Türkischer “Super-Gouverneur” für Syrien

Die türkische Regierung plant laut den türkischen Medien einen sogenannten “Super-Gouverneur” für alle besetzten Gebiete in Syrien. Bislang gab es ein System aus sieben “koordinierenden Gouverneuren” für die drei Besatzungsgebiete der Türkei im Norden Syriens, die die türkische Regierung als sogenannte “Sicherheitszonen” betitelt.
In drei verschiedenen Militärmanövern besetzte die Türkei zwischen 2016 und 2019 rund die Hälfte der circa 900 km langen türkisch-syrischen Grenze. Seitdem verwalten dort syrische Oppositionsgruppen, die von der Türkei unterstützt und bewaffnet werden, im Einklang mit der Besatzungsmacht diese Gebiete. Das besetzte Afrin (kurd. Efrîn) war zum Beispiel bislang verwaltungstechnisch unter der Verantwortung des Gouverneurs der türkischen Provinz Hatay. Politische und wirtschaftliche Fragen wurden in letzter Instanz von diesem entschieden.
Die Besatzungszonen ähneln immer mehr einer türkischen Provinz. Türkisch ist mittlerweile nach Arabisch die zweite Bildungssprache, während Kurdisch aus den Schulen verbannt wurde. Die türkische Währung und staatliche Institutionen sind allgegenwärtig. Insofern ist die Entscheidung, einen Gouverneur für alle Besatzungsgebiete zu ernennen, nur die Folge der türkischen Angliederungspolitik dieser Gebiete, die sie im Rahmen des sogenannten ‘Misak-ı Millî’ (‘Nationalpakt’) als Teil der Türkei betrachten.
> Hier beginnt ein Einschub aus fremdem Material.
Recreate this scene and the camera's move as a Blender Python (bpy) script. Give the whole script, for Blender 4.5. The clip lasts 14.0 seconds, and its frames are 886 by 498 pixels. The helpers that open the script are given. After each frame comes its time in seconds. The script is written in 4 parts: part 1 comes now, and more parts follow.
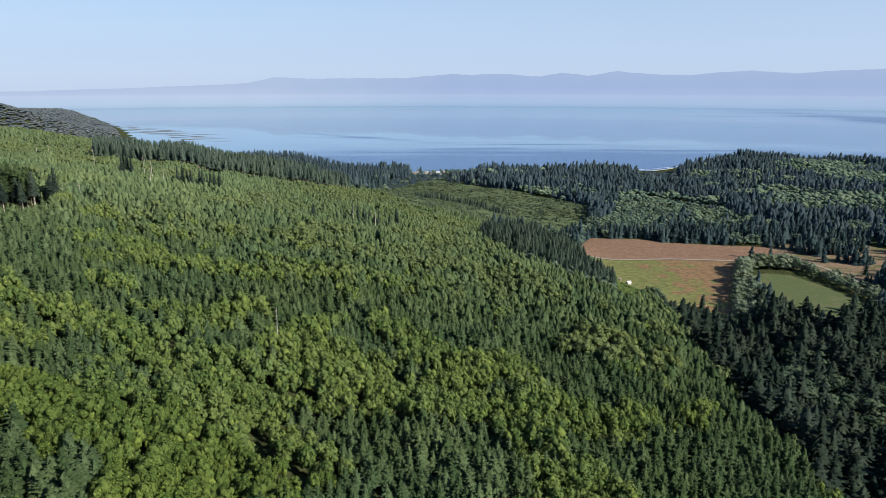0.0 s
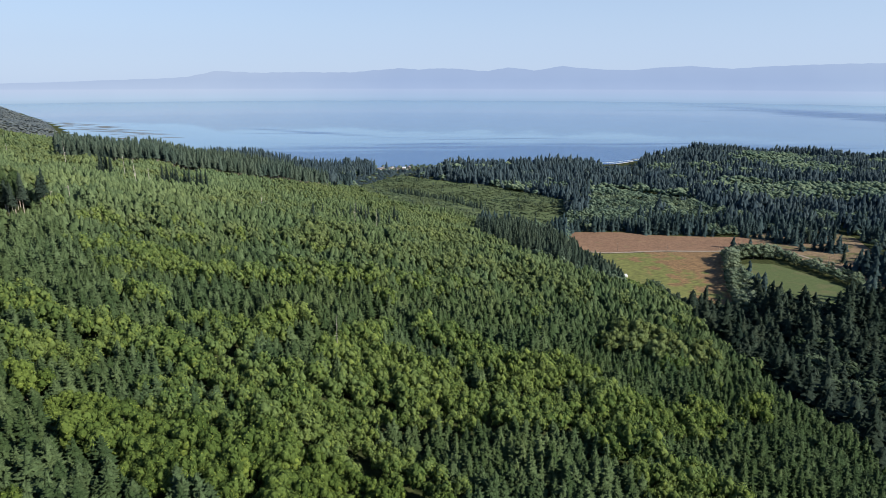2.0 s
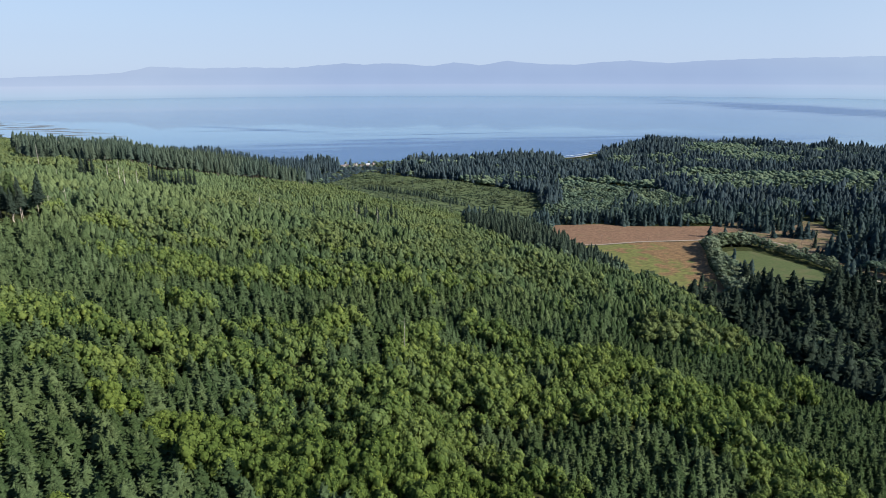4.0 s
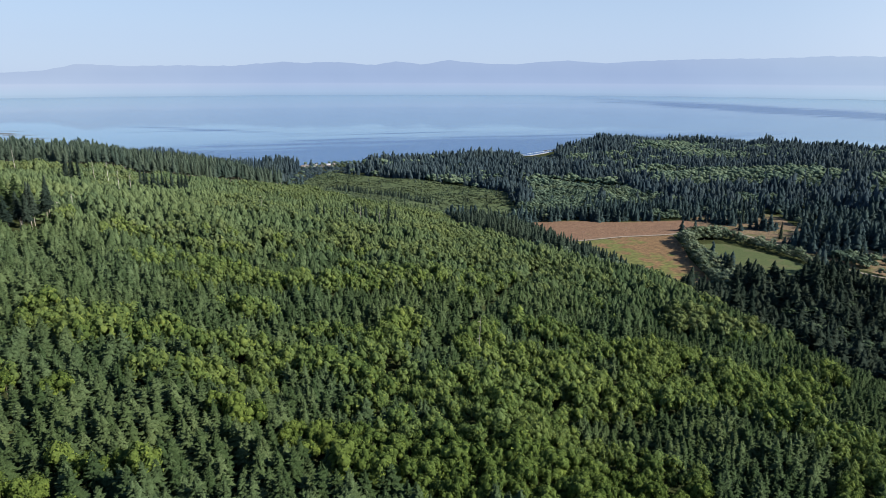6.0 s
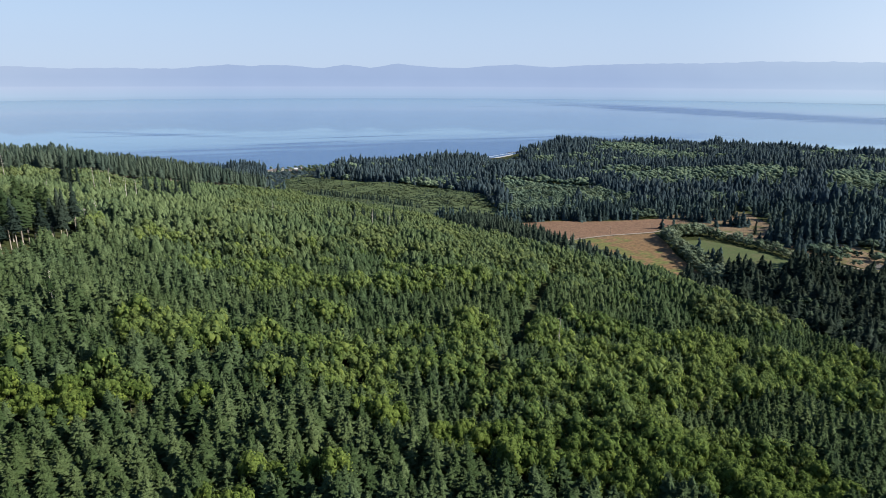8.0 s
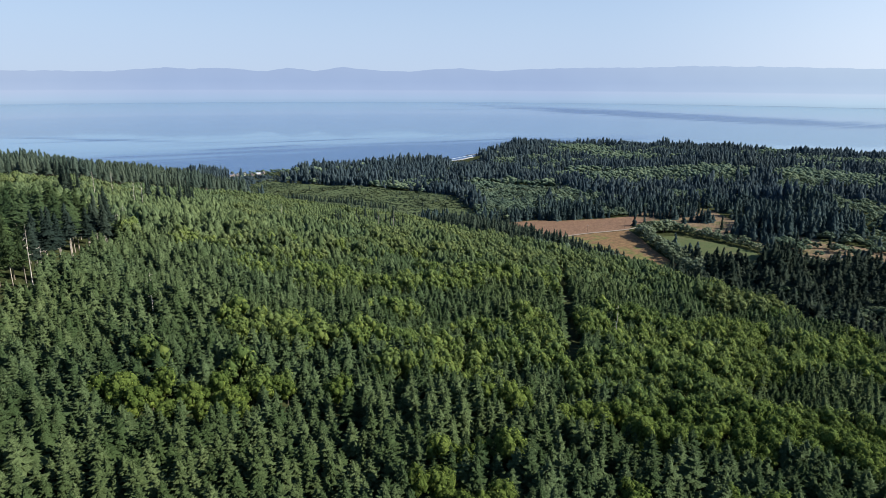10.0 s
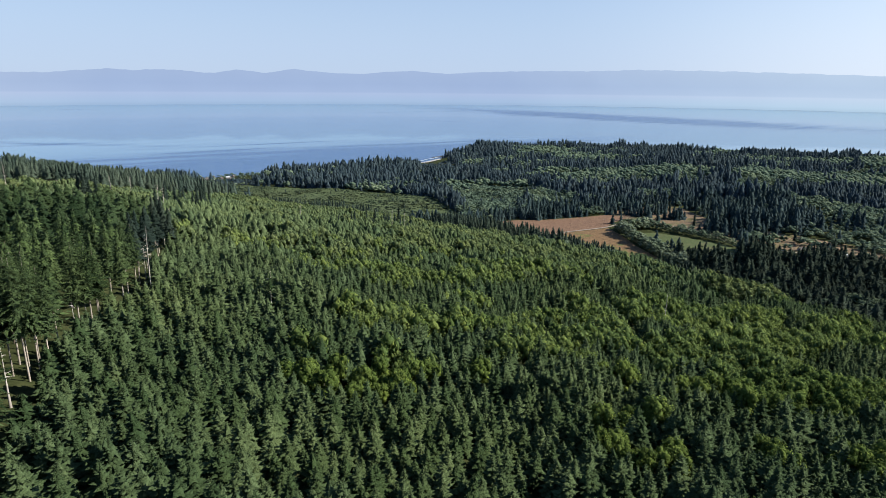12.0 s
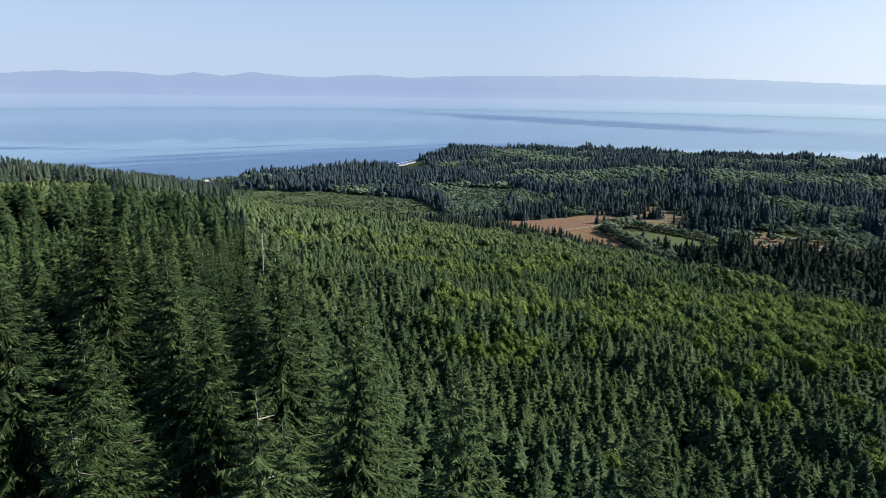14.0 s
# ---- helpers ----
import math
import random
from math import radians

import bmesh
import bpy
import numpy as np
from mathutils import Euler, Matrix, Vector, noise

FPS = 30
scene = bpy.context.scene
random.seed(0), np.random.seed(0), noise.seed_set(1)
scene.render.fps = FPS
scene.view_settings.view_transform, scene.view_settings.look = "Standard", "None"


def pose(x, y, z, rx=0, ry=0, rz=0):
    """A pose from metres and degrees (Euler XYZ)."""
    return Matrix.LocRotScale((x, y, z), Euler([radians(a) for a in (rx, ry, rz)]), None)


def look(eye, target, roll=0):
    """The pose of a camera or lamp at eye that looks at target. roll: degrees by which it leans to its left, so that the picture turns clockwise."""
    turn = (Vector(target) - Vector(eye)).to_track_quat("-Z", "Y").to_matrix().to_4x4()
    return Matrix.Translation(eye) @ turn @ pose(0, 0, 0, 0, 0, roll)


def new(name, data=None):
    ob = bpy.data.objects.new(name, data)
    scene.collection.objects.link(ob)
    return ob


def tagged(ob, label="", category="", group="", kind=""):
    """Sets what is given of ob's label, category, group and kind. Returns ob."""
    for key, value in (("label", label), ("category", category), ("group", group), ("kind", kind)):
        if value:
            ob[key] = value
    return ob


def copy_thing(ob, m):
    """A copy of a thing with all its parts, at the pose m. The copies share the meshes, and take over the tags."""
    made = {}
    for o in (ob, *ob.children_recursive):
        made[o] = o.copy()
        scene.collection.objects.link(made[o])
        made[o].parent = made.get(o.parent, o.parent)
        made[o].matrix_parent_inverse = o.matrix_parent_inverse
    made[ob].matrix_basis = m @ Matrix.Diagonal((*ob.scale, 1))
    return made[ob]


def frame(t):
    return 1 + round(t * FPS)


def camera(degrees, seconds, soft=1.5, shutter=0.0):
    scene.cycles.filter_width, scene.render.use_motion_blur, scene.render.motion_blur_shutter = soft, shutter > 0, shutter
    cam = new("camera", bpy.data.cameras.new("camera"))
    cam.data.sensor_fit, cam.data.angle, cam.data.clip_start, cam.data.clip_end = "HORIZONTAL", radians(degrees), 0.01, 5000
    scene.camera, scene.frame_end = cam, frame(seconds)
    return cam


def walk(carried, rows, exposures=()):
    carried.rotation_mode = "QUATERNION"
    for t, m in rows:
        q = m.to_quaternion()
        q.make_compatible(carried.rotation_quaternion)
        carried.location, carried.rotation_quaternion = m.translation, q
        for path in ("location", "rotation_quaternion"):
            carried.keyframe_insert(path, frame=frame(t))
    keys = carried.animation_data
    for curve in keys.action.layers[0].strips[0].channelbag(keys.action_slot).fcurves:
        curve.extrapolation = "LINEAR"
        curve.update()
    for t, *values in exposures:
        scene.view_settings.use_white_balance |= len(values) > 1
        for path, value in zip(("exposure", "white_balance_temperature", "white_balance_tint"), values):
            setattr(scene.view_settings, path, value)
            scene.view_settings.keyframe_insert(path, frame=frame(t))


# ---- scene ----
# ---------------------------------------------------------------- camera
cam = camera(71.2, 14.0, 0.5)
PATH = [
    (0, (-0.955, 1.187, 162.025), (-0.937, 3.121, 161.514), 0.0),
    (0.5, (-13.368, 4.48, 161.921), (-13.312, 6.412, 161.407), 0.0),
    (1, (-25.347, 7.754, 161.856), (-25.249, 9.683, 161.338), 0.0),
    (1.5, (-37.194, 11.178, 161.761), (-37.047, 13.103, 161.239), 0.1),
    (2, (-49.166, 14.766, 161.646), (-48.97, 16.686, 161.119), 0.1),
    (2.5, (-60.881, 18.216, 161.549), (-60.626, 20.127, 161.019), 0.1),
    (3, (-72.168, 21.183, 161.528), (-71.873, 23.087, 160.994), -0.0),
    (5.5, (-132.097, 33.868, 162.273), (-131.582, 35.722, 161.728), 0.0),
    (6, (-144.798, 37.622, 162.272), (-144.235, 39.462, 161.728), 0.1),
    (6.5, (-157.378, 41.585, 162.127), (-156.78, 43.414, 161.584), 0.2),
    (7, (-169.817, 45.645, 161.865), (-169.177, 47.462, 161.326), 0.2),
    (9.5, (-228.712, 62.393, 160.625), (-227.855, 64.122, 160.099), 0.3),
    (10, (-240.968, 65.051, 160.831), (-240.072, 66.761, 160.309), 0.3),
    (10.5, (-253.38, 67.744, 160.992), (-252.45, 69.436, 160.472), 0.4),
    (11, (-266.04, 70.655, 161.169), (-265.078, 72.331, 160.652), 0.4),
    (11.5, (-278.618, 73.624, 161.589), (-277.627, 75.283, 161.072), 0.4),
    (12, (-291.549, 76.541, 161.864), (-290.508, 78.17, 161.35), 0.5),
    (12.5, (-304.4, 79.342, 162.006), (-303.318, 80.945, 161.495), 0.4),
    (13, (-317.374, 82.005, 162.12), (-316.261, 83.587, 161.611), 0.5),
    (13.5, (-329.9, 84.646, 162.168), (-328.769, 86.216, 161.661), 0.5),
    (14, (-340.49, 86.569, 162.25), (-339.334, 88.123, 161.749), 0.8),
]
walk(cam, [(t, look(eye, target, roll)) for t, eye, target, roll in PATH], [(0.0, 1.0, 6500.0, 10.0), (14.0, 1.0, 6500.0, 10.0)])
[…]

In den Besatzungszonen kommt es zu eklatanten Menschenrechtsverletzungen und Kriegsverbrechen, die mehrfach dokumentiert und thematisiert wurden. Die mehrheitlich kurdische Bevölkerung an der Grenze zur Türkei wird dabei gezielt unterdrückt und vertrieben. So wurden allein aus Afrin mehr als 300.000 Kurden vertrieben und mit mehr als 500.000 ortsfremden Flüchtlingen und Familienmitgliedern von den bewaffneten Oppositionsgruppen ersetzt. So sank der Anteil der kurdischen Bevölkerung von über 90 % auf unter 30 %. Der türkische Präsident Erdogan kündigte kürzlich bei einer Rede in Ankara an, dass mit Hilfe aus Katar Wohnungen für eine Million Menschen in diesen Gebieten entstehen würden, sodass eine Million syrische Flüchtlinge aus der Türkei demnächst in diese Gebiete ziehen könnten.